_INSTRUCTIONS FOR THE TASK_
Quote the lines below exactly, from the one that holds "for t, m in" through the final line of the records, and only those.

_WORKING DATA_
····················

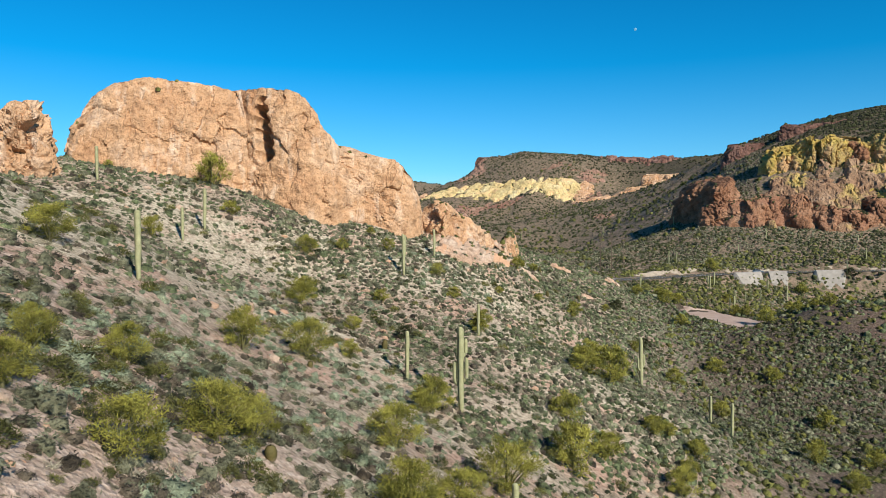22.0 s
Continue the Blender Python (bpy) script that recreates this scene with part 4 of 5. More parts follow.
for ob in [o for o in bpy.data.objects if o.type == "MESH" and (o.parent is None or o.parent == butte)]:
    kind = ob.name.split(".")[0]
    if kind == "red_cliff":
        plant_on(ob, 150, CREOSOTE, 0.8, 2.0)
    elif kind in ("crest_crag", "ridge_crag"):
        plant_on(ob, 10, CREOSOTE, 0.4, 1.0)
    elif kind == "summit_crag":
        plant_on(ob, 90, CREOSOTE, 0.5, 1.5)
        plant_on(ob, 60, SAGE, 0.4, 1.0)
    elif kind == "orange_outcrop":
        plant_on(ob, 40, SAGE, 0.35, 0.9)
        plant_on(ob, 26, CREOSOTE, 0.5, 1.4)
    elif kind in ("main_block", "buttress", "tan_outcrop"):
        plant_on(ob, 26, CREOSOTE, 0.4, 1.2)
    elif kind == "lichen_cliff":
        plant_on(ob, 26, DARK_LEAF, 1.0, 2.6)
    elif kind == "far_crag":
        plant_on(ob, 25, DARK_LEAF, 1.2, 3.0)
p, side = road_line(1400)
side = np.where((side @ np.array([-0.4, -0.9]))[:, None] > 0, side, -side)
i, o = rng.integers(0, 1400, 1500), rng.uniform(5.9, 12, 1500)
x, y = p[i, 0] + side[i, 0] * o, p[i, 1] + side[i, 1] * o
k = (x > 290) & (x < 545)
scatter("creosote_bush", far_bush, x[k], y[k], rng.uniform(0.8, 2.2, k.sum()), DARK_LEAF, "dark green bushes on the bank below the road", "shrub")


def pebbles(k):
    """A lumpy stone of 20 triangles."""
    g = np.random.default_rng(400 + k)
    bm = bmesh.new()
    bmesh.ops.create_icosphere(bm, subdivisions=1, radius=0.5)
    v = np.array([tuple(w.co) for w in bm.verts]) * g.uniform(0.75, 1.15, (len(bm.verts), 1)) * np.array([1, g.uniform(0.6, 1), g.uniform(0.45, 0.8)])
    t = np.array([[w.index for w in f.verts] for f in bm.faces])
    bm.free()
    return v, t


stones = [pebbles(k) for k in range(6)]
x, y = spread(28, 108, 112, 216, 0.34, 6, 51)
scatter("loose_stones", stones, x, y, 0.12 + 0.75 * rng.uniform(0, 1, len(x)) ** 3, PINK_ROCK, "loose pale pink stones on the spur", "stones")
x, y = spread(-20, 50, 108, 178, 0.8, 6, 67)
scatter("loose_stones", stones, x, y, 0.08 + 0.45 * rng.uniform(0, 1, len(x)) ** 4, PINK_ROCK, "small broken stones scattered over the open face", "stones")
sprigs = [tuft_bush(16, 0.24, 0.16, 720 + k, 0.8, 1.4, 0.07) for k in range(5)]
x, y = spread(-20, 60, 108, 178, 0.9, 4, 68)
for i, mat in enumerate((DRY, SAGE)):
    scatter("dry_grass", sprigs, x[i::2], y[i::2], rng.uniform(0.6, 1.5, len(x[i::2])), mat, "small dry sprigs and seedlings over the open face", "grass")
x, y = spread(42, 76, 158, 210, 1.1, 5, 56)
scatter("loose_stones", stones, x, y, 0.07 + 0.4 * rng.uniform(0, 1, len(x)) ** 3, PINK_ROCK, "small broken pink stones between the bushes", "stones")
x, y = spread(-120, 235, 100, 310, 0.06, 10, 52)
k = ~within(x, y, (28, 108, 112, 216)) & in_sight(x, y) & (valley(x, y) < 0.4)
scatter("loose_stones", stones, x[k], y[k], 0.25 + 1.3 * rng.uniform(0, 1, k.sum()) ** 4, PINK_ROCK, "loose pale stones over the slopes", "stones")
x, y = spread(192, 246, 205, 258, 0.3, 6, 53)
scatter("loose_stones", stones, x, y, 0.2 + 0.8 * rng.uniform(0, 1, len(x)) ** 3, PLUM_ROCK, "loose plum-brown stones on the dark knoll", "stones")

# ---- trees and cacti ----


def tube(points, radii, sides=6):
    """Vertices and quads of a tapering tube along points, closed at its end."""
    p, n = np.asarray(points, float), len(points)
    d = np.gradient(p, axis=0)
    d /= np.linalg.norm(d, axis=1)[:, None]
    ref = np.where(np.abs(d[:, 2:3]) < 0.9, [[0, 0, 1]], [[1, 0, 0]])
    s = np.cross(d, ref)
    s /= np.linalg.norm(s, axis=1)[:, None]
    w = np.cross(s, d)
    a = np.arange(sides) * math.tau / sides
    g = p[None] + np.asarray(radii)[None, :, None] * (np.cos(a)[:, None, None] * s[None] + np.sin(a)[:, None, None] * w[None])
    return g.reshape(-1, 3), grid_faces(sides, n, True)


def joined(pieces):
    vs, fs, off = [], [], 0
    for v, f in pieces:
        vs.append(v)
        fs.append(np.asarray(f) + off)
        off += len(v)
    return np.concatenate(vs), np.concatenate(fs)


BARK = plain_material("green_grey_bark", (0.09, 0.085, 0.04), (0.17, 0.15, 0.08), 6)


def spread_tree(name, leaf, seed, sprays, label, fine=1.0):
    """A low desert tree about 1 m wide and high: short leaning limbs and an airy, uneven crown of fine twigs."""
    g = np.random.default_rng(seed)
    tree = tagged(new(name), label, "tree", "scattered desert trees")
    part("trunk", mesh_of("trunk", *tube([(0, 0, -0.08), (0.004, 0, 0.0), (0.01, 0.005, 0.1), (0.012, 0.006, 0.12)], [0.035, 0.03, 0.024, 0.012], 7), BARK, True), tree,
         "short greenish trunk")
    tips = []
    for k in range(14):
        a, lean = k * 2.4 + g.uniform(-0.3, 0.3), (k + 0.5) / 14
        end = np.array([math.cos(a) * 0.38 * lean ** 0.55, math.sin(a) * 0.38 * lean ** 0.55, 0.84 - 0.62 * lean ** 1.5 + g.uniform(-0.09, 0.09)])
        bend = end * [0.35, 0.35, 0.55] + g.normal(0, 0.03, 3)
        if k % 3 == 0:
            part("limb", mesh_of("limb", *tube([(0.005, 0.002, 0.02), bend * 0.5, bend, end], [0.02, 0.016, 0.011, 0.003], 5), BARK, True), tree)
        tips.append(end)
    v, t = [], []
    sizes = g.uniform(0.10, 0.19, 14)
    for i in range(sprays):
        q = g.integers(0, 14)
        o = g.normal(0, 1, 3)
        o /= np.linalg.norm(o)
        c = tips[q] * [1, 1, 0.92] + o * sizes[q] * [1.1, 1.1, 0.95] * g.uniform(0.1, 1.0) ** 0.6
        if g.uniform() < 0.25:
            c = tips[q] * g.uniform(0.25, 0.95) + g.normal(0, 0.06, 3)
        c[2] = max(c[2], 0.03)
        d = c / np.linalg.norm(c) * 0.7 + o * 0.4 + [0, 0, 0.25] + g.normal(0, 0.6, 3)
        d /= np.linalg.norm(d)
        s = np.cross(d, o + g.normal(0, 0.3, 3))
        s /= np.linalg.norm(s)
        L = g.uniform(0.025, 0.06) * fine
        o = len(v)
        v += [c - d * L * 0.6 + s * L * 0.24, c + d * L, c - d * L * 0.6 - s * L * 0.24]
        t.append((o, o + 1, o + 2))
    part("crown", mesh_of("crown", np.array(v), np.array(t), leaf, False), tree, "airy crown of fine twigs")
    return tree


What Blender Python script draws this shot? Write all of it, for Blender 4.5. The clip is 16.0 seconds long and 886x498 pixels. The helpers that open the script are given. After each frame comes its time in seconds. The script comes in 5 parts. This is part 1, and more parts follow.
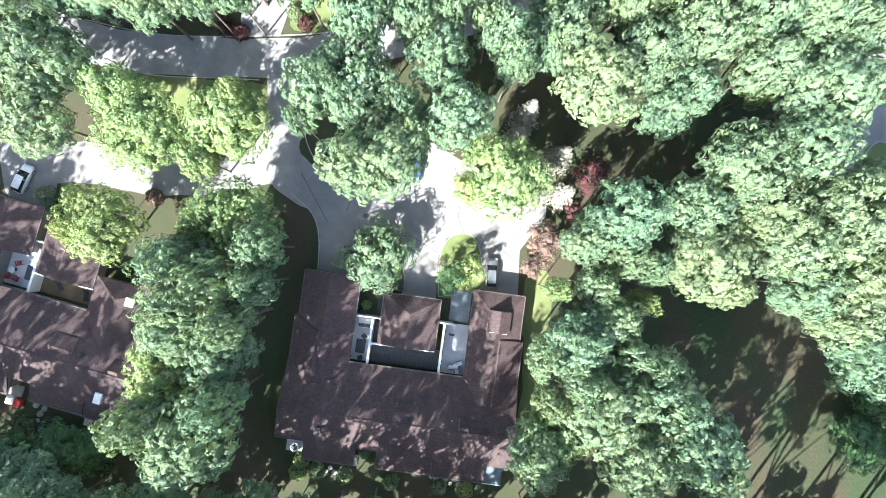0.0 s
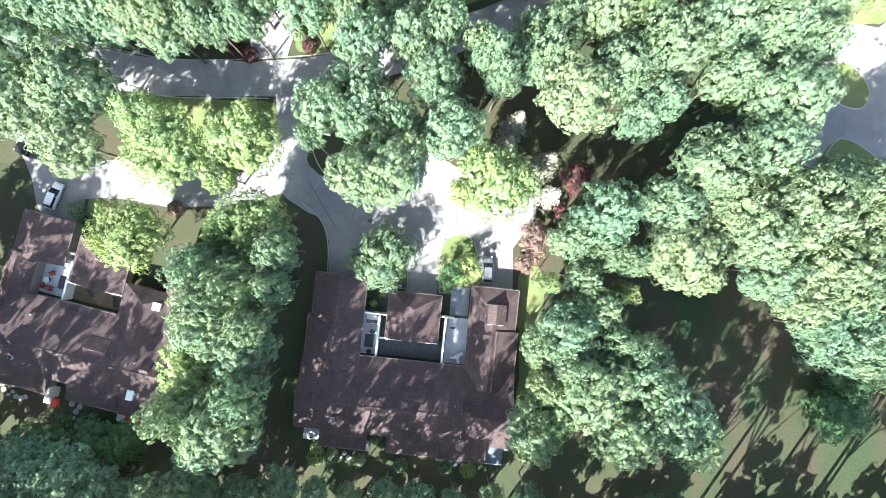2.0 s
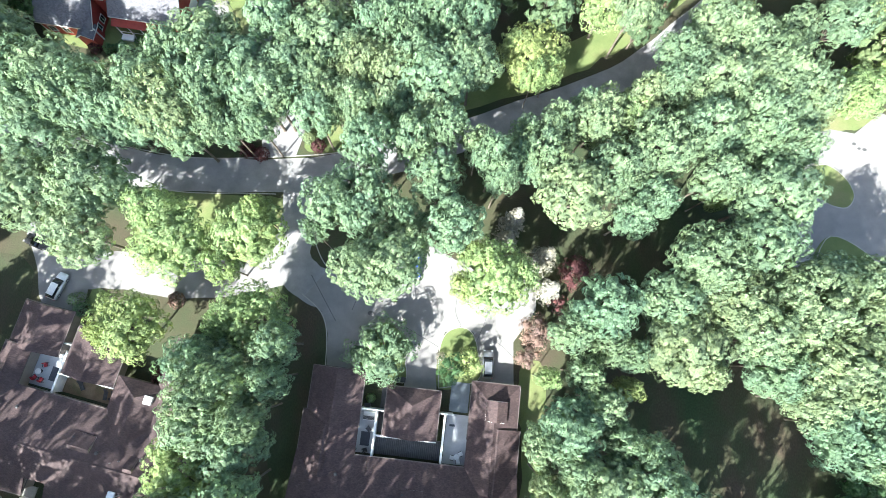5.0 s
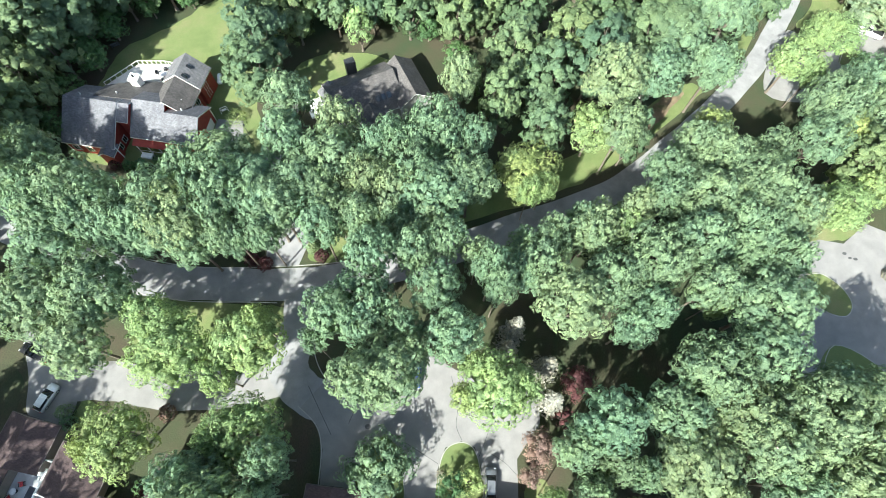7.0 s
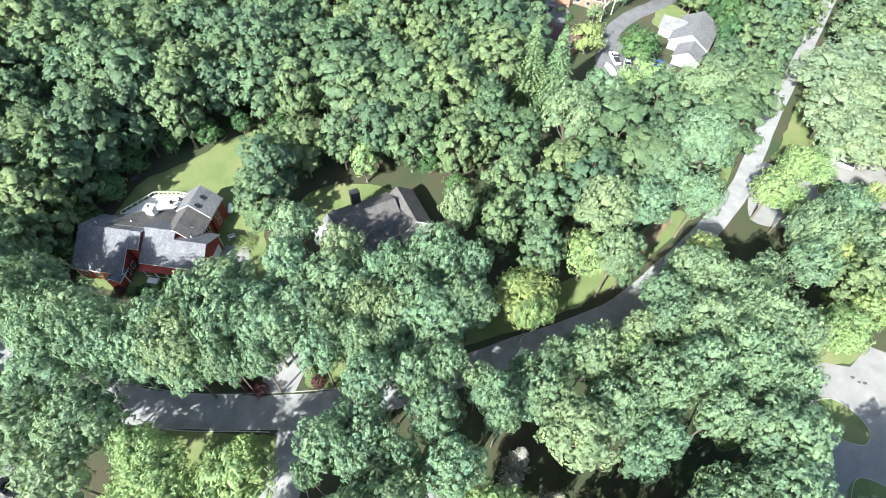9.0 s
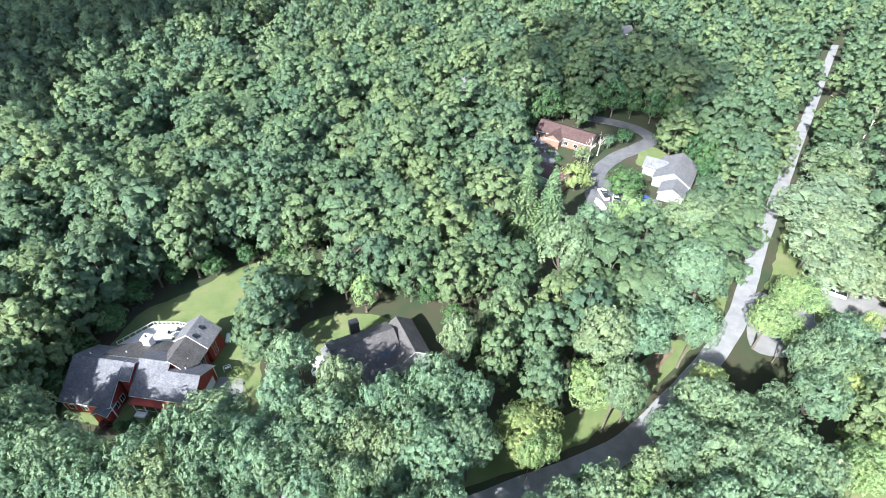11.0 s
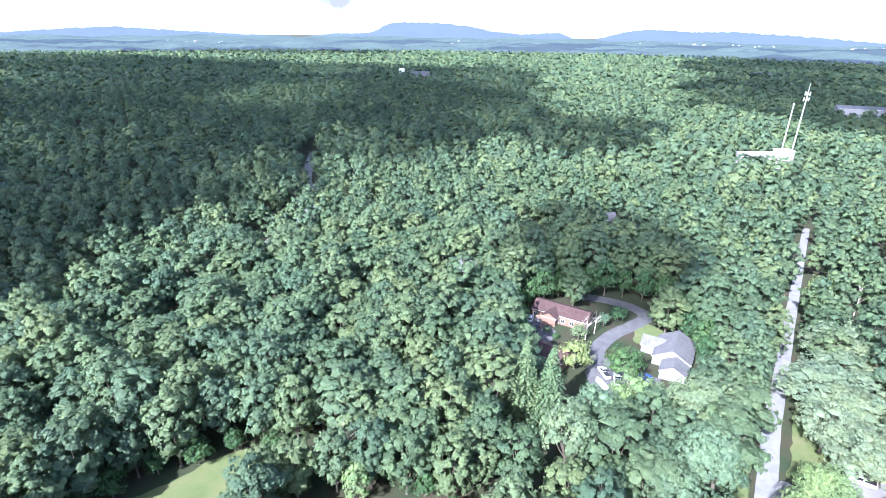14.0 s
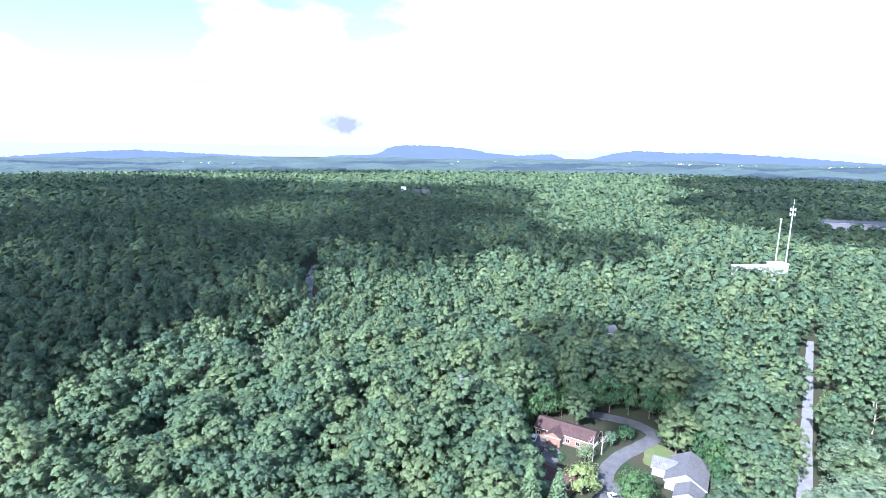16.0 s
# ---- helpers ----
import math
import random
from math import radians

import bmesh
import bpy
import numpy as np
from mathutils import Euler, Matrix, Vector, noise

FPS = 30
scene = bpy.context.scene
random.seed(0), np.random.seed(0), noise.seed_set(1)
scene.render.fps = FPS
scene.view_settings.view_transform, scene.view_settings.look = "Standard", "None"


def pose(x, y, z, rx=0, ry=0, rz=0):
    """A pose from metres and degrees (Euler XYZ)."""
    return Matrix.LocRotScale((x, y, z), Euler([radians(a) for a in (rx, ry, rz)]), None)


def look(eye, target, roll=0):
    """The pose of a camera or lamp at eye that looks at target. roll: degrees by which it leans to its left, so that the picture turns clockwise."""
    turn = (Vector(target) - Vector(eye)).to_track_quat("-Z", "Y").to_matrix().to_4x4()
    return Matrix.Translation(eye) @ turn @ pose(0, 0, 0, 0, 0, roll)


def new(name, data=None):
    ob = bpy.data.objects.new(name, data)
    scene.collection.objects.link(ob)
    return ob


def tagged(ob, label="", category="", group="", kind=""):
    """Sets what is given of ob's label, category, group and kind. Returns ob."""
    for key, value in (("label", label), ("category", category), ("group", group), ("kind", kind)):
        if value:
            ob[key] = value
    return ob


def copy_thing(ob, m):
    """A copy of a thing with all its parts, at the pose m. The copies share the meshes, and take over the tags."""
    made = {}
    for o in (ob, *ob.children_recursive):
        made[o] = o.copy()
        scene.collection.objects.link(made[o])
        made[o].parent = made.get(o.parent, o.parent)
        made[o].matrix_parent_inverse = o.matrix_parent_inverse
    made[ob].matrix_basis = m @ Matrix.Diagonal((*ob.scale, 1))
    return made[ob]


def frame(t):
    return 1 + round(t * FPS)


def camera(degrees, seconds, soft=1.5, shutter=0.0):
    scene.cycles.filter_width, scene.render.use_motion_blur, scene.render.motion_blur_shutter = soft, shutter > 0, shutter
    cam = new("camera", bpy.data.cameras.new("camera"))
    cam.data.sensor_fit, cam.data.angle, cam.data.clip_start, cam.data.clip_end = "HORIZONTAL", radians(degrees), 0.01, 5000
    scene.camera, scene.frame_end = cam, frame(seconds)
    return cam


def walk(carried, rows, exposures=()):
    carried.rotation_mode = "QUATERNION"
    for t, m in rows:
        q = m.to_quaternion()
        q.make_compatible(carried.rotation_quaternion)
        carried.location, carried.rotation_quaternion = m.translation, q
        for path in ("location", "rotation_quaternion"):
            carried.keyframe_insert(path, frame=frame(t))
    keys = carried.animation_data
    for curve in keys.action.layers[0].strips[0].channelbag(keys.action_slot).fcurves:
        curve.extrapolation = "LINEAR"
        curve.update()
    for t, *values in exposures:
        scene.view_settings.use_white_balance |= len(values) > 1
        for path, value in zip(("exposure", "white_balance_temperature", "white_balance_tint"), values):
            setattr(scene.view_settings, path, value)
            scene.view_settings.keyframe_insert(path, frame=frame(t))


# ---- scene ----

····················

_OUTPUT BELOW_
    for t, m in rows:
        q = m.to_quaternion()
        q.make_compatible(carried.rotation_quaternion)
        carried.location, carried.rotation_quaternion = m.translation, q
        for path in ("location", "rotation_quaternion"):
            carried.keyframe_insert(path, frame=frame(t))
    keys = carried.animation_data
    for curve in keys.action.layers[0].strips[0].channelbag(keys.action_slot).fcurves:
        curve.extrapolation = "LINEAR"
        curve.update()
    for t, *values in exposures:
        scene.view_settings.use_white_balance |= len(values) > 1
        for path, value in zip(("exposure", "white_balance_temperature", "white_balance_tint"), values):
            setattr(scene.view_settings, path, value)
            scene.view_settings.keyframe_insert(path, frame=frame(t))


# ---- scene ----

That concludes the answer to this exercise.